Pull every line containing "with" out of the material below.

--

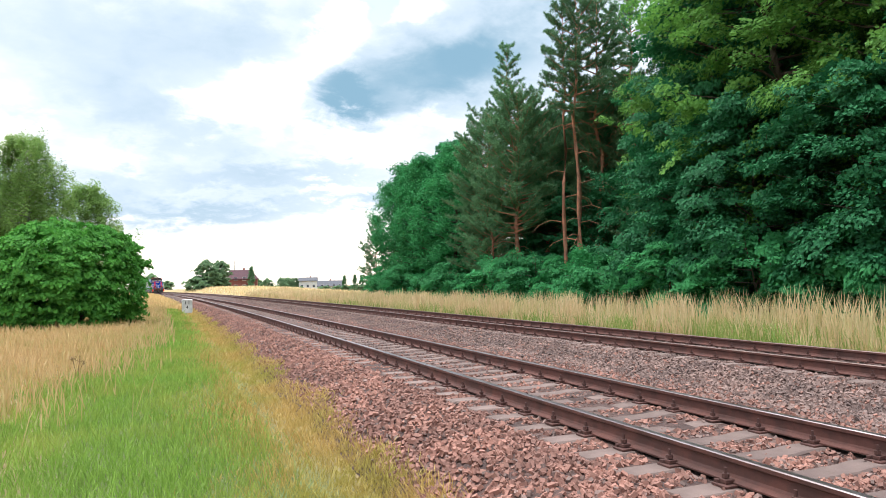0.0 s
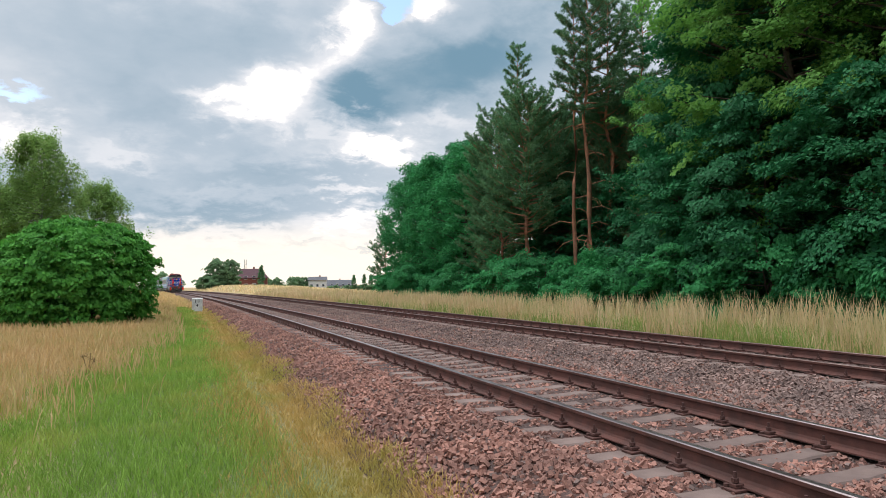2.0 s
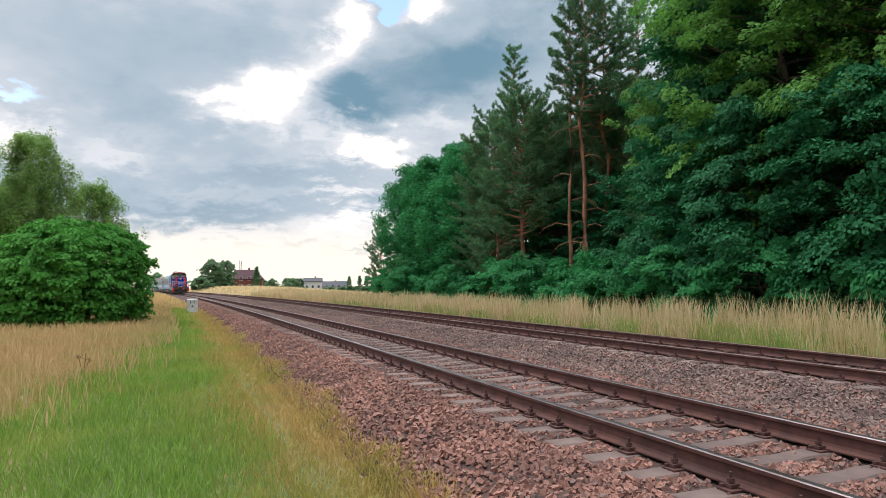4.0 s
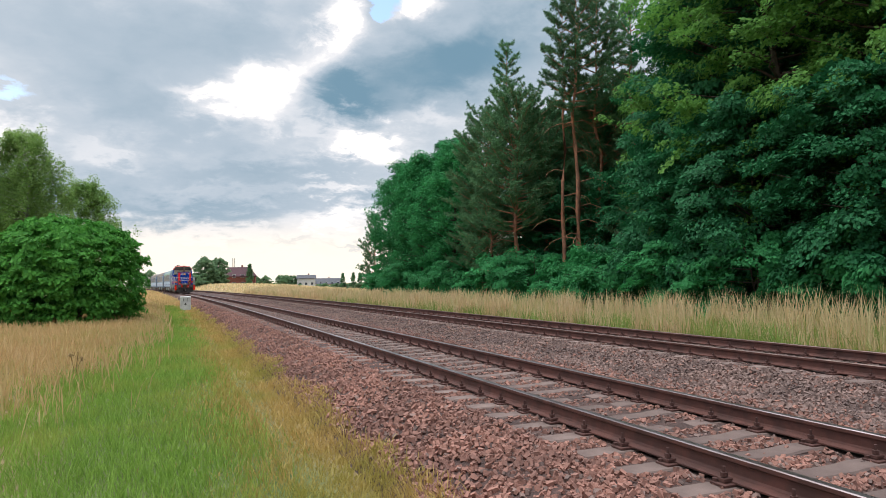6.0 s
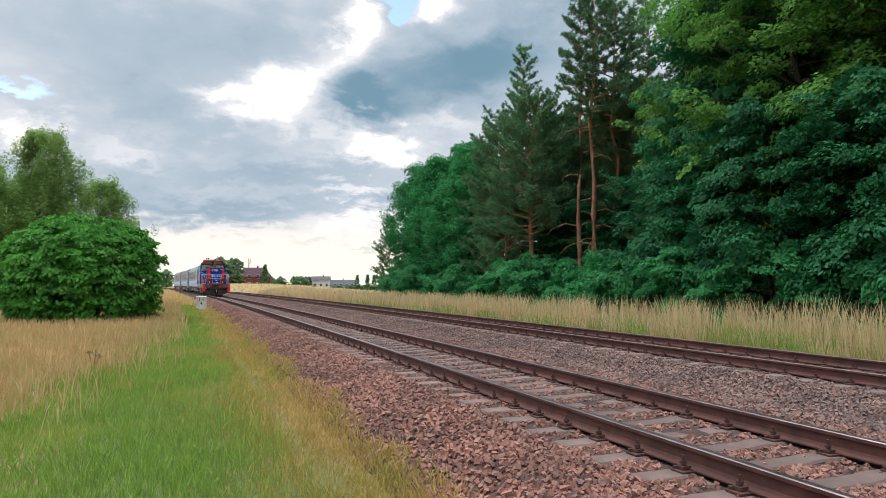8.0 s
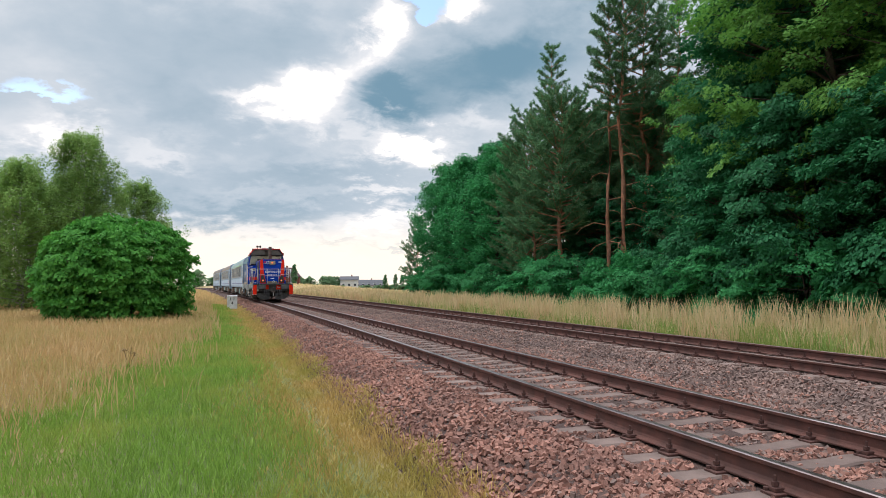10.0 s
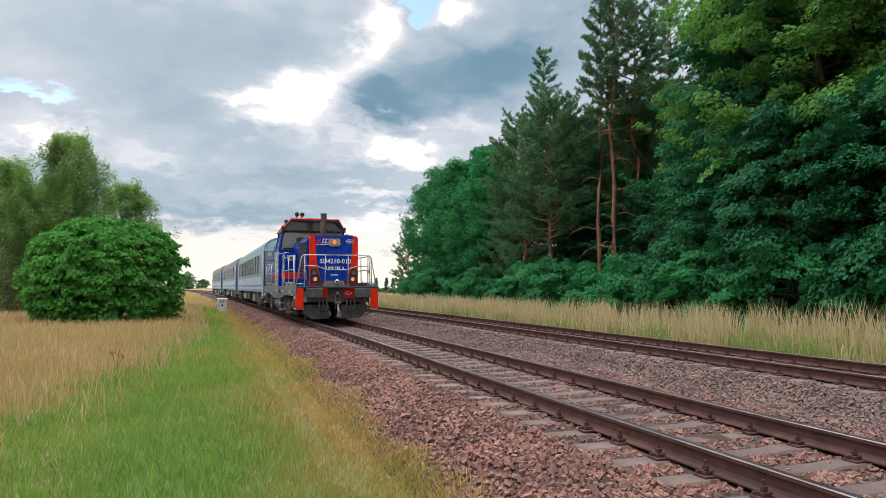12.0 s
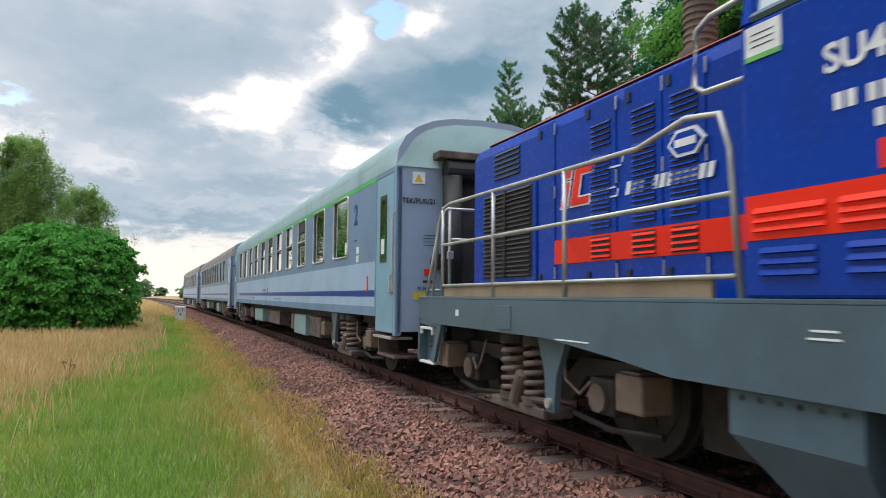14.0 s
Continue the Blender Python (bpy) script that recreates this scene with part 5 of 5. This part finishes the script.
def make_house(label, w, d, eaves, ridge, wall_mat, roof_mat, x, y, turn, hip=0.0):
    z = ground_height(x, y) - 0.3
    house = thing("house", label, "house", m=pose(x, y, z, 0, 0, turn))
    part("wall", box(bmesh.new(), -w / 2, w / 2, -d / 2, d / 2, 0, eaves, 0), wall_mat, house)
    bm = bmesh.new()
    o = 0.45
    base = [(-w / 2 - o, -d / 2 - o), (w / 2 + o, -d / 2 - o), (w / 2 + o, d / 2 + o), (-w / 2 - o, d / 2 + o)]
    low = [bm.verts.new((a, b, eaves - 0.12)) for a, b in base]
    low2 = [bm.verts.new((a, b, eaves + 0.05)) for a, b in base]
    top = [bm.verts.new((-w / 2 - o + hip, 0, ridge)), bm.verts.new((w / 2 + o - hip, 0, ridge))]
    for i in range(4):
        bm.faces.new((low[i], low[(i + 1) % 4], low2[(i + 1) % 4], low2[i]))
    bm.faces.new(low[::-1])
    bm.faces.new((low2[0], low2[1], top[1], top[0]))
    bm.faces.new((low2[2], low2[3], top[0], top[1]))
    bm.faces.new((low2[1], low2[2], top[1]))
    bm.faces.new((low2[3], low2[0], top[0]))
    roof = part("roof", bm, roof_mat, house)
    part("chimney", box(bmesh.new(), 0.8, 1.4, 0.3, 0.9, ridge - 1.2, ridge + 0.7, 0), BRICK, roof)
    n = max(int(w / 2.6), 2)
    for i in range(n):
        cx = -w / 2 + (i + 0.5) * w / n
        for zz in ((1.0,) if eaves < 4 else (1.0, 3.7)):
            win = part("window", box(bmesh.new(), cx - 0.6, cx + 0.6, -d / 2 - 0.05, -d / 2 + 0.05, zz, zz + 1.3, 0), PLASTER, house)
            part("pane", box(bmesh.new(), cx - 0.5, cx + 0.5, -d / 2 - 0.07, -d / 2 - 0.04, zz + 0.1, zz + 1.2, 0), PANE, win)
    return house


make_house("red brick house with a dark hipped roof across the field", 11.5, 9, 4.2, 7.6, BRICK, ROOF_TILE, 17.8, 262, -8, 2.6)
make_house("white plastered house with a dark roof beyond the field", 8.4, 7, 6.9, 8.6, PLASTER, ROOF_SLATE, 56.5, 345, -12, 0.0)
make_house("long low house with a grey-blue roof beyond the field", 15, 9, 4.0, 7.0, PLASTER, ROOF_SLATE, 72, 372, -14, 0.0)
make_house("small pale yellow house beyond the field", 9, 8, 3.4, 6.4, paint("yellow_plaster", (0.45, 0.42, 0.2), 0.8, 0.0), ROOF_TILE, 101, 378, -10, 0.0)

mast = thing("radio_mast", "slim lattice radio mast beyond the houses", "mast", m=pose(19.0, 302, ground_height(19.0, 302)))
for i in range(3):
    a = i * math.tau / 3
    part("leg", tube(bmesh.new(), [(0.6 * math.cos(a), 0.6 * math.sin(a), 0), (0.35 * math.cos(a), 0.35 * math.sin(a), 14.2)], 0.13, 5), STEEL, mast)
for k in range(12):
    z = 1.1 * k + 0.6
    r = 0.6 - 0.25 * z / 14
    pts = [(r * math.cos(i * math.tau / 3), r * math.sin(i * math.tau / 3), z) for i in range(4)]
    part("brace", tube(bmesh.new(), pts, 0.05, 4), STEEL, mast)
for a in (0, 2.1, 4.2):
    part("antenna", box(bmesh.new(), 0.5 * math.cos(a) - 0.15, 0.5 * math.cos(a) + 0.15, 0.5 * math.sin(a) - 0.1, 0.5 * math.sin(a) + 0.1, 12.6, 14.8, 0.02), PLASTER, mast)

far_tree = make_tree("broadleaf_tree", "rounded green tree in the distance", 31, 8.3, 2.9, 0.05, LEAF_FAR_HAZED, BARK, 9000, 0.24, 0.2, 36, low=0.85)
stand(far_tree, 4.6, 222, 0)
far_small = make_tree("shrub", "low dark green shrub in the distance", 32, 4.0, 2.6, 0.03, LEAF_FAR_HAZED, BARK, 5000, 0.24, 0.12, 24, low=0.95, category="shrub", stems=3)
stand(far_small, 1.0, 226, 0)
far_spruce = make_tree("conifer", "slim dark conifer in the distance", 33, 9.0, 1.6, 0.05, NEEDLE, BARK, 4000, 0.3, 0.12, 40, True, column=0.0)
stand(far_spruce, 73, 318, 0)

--

SOLUTION TO THE PROBLEM:
Continue the Blender Python (bpy) script that recreates this scene with part 5 of 5. This part finishes the script.
make_house("red brick house with a dark hipped roof across the field", 11.5, 9, 4.2, 7.6, BRICK, ROOF_TILE, 17.8, 262, -8, 2.6)
make_house("white plastered house with a dark roof beyond the field", 8.4, 7, 6.9, 8.6, PLASTER, ROOF_SLATE, 56.5, 345, -12, 0.0)
make_house("long low house with a grey-blue roof beyond the field", 15, 9, 4.0, 7.0, PLASTER, ROOF_SLATE, 72, 372, -14, 0.0)